At least one Uzbek man, Khairullo Amanbaev, died from injuries suffered while in police custody. Human Rights Watch said it had collected evidence of police brutality against Uzbeks in over 30 additional cases.
“We’re scared that they’re taking our sons,” said an Uzbek woman from Uzgen, who asked not to be identified. “We want to hide our sons, to send them to Russia or Uzbekistan.”
Kyrgyzstan’s police and military are dominated by ethnic Kyrgyz with the vast majority of Uzbeks paying fines to avoid mandatory military service. Ethnic Uzbeks comprise around 15 percent of Kyrgyzstan’s population with southern Kyrgyzstan almost equally divided between Kyrgyz and Uzbeks.

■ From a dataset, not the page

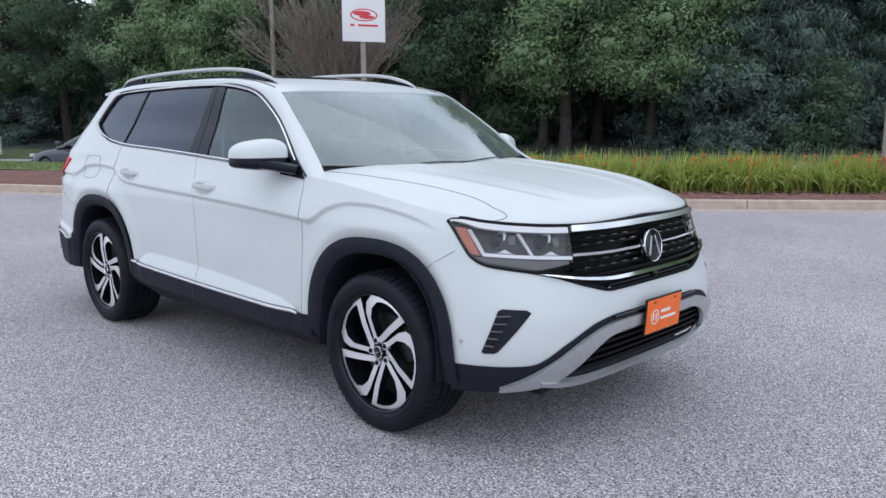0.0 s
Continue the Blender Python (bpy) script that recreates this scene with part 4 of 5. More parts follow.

The intent of local Kyrgyz police remains an open question. With abuses documented in multiple police departments in southern Kyrgyzstan over a period of several weeks, Paul Quinn-Judge, the International Crisis Group’s Central Asia project director, said there appeared to be a degree of planning aimed at making Uzbeks’ continued residence in Kyrgyzstan unendurable.
“It seems to be a policy,” said Quinn-Judge. “It’s not the work of a few random angry cops.”
Alisher Sabirov, a four-term parliamentarian who is one of the few nationally-known Uzbek leaders still in Kyrgyzstan, said the abuses more likely stemmed from the anger and vindictiveness of individual policemen in southern Kyrgyzstan, operating outside of the national government’s control.
“I don’t think it’s a plan,” Sabirov said. “It’s based on individual, personal vendettas. One factor is police in the Kara-Suu department taking revenge [for the death of a police chief during the June violence]. There’s also an economic factor, with police rackets targeting rich Uzbeks.”
Police in Osh and the surrounding area uniformly denied discrimination against Uzbeks, saying that Kyrgyz have been detained as well as Uzbeks. An investigation has been opened by Osh police into the death of Amanbaev.
In private conversations, several policemen pinned the June violence on ethnic Uzbeks, who, they claimed, committed atrocities against Kyrgyz, including the rape and mutilation of Kyrgyz women, in an attempt to drive Kyrgyz out of the south.